# Material:
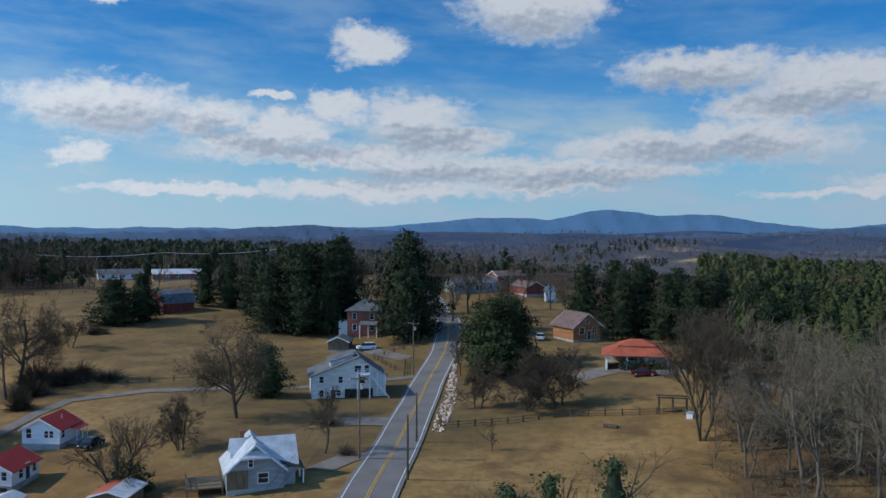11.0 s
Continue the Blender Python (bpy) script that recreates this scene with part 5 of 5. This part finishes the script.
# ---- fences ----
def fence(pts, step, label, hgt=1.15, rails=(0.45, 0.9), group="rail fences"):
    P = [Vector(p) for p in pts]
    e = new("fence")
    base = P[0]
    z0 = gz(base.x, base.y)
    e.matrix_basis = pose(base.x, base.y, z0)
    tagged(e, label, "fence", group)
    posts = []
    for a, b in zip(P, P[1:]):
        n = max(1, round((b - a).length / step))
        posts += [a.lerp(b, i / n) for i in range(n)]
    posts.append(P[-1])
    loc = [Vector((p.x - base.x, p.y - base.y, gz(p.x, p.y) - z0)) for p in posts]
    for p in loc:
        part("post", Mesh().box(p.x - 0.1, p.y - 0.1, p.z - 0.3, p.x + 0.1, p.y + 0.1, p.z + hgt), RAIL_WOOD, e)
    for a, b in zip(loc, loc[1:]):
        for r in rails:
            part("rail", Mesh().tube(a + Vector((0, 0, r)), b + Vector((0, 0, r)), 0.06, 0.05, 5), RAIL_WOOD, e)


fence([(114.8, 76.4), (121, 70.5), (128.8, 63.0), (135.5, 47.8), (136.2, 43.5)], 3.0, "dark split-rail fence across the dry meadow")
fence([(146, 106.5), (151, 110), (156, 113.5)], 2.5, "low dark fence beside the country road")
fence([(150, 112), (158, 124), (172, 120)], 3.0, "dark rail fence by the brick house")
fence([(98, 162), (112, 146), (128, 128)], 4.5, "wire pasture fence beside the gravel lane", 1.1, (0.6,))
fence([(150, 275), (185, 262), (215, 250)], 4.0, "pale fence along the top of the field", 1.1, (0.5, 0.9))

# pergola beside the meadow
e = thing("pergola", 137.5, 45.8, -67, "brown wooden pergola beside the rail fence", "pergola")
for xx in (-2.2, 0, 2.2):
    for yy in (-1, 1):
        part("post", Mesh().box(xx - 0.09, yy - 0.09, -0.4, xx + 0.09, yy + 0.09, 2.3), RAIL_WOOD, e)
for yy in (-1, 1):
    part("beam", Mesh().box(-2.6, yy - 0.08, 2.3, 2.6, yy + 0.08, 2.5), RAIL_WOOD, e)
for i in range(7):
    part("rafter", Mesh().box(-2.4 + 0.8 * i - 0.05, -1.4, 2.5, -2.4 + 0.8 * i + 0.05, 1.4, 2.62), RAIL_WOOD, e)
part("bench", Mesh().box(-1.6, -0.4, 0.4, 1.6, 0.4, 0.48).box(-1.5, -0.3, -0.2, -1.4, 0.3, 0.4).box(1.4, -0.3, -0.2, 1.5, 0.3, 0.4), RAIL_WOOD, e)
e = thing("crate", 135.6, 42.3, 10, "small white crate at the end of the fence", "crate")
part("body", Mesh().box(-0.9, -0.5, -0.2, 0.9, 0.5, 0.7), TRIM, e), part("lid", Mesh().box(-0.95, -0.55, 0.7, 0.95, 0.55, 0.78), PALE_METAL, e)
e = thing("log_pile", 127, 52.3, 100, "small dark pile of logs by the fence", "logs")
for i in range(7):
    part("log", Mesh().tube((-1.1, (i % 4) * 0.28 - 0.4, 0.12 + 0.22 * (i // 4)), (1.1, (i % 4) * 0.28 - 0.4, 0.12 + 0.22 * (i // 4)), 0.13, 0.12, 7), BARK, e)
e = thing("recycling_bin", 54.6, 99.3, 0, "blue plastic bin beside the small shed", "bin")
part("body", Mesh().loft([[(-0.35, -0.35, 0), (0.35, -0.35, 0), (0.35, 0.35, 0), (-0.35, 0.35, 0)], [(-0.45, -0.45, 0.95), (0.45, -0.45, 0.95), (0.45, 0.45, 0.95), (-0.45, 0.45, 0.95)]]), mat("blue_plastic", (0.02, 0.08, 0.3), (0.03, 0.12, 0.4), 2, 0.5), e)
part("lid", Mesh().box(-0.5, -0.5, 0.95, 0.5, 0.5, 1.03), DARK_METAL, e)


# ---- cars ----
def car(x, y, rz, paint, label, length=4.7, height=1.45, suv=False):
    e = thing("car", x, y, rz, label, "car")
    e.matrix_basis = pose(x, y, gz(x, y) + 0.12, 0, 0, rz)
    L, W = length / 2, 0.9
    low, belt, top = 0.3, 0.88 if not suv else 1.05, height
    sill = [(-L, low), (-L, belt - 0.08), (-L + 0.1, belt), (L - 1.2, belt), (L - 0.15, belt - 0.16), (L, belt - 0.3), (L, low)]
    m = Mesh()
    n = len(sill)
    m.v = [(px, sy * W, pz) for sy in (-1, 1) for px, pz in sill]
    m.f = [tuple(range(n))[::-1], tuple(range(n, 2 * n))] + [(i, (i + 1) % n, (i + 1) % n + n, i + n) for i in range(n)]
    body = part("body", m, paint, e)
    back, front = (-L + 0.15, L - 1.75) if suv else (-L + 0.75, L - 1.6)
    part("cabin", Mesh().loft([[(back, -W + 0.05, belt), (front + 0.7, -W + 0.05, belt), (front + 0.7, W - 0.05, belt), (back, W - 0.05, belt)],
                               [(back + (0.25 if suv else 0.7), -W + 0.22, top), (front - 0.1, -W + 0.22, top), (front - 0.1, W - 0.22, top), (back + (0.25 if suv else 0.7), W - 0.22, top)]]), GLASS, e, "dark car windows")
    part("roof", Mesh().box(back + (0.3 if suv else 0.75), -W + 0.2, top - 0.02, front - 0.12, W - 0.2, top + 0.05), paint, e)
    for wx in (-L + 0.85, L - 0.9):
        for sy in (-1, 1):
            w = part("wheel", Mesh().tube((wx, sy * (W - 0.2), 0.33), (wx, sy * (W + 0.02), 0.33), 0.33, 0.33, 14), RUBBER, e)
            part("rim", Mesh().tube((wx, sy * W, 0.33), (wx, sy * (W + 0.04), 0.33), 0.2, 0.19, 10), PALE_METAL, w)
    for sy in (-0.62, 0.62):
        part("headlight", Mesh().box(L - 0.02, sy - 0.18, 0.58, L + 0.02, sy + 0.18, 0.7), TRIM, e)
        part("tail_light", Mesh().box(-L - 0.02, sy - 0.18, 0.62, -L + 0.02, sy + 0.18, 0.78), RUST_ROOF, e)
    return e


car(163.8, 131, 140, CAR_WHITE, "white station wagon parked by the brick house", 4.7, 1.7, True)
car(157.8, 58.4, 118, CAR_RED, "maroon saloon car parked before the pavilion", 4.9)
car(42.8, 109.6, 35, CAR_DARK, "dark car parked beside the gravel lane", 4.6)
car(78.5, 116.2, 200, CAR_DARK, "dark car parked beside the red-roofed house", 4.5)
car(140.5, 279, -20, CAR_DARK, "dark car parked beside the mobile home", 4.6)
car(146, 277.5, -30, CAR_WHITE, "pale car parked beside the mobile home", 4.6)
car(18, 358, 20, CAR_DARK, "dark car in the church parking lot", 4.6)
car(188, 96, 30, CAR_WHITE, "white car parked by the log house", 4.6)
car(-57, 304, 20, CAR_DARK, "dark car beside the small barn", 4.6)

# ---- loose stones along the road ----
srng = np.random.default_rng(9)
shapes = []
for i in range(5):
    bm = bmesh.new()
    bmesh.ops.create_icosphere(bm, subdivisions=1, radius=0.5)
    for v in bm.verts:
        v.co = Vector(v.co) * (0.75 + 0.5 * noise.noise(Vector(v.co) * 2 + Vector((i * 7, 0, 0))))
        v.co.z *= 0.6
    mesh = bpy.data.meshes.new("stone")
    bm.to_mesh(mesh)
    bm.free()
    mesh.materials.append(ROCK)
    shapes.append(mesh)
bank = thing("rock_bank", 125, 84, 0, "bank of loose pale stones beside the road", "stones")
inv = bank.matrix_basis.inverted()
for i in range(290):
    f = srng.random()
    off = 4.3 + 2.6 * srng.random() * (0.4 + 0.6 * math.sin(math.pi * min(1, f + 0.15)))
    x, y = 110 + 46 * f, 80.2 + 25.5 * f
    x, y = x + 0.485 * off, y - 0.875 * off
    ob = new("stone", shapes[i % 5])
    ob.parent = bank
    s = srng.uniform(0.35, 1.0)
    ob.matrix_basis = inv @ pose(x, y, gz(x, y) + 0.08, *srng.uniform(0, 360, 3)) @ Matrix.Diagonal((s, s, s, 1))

# Problem details:
Proceeding from the line containing "Continue the Blender" through the line containing "1.1, (0.5, 0.9))", transcribe the lines above exactly, both end lines included.

# Answer to the exercise:
Continue the Blender Python (bpy) script that recreates this scene with part 5 of 5. This part finishes the script.
# ---- fences ----
def fence(pts, step, label, hgt=1.15, rails=(0.45, 0.9), group="rail fences"):
    P = [Vector(p) for p in pts]
    e = new("fence")
    base = P[0]
    z0 = gz(base.x, base.y)
    e.matrix_basis = pose(base.x, base.y, z0)
    tagged(e, label, "fence", group)
    posts = []
    for a, b in zip(P, P[1:]):
        n = max(1, round((b - a).length / step))
        posts += [a.lerp(b, i / n) for i in range(n)]
    posts.append(P[-1])
    loc = [Vector((p.x - base.x, p.y - base.y, gz(p.x, p.y) - z0)) for p in posts]
    for p in loc:
        part("post", Mesh().box(p.x - 0.1, p.y - 0.1, p.z - 0.3, p.x + 0.1, p.y + 0.1, p.z + hgt), RAIL_WOOD, e)
    for a, b in zip(loc, loc[1:]):
        for r in rails:
            part("rail", Mesh().tube(a + Vector((0, 0, r)), b + Vector((0, 0, r)), 0.06, 0.05, 5), RAIL_WOOD, e)


fence([(114.8, 76.4), (121, 70.5), (128.8, 63.0), (135.5, 47.8), (136.2, 43.5)], 3.0, "dark split-rail fence across the dry meadow")
fence([(146, 106.5), (151, 110), (156, 113.5)], 2.5, "low dark fence beside the country road")
fence([(150, 112), (158, 124), (172, 120)], 3.0, "dark rail fence by the brick house")
fence([(98, 162), (112, 146), (128, 128)], 4.5, "wire pasture fence beside the gravel lane", 1.1, (0.6,))
fence([(150, 275), (185, 262), (215, 250)], 4.0, "pale fence along the top of the field", 1.1, (0.5, 0.9))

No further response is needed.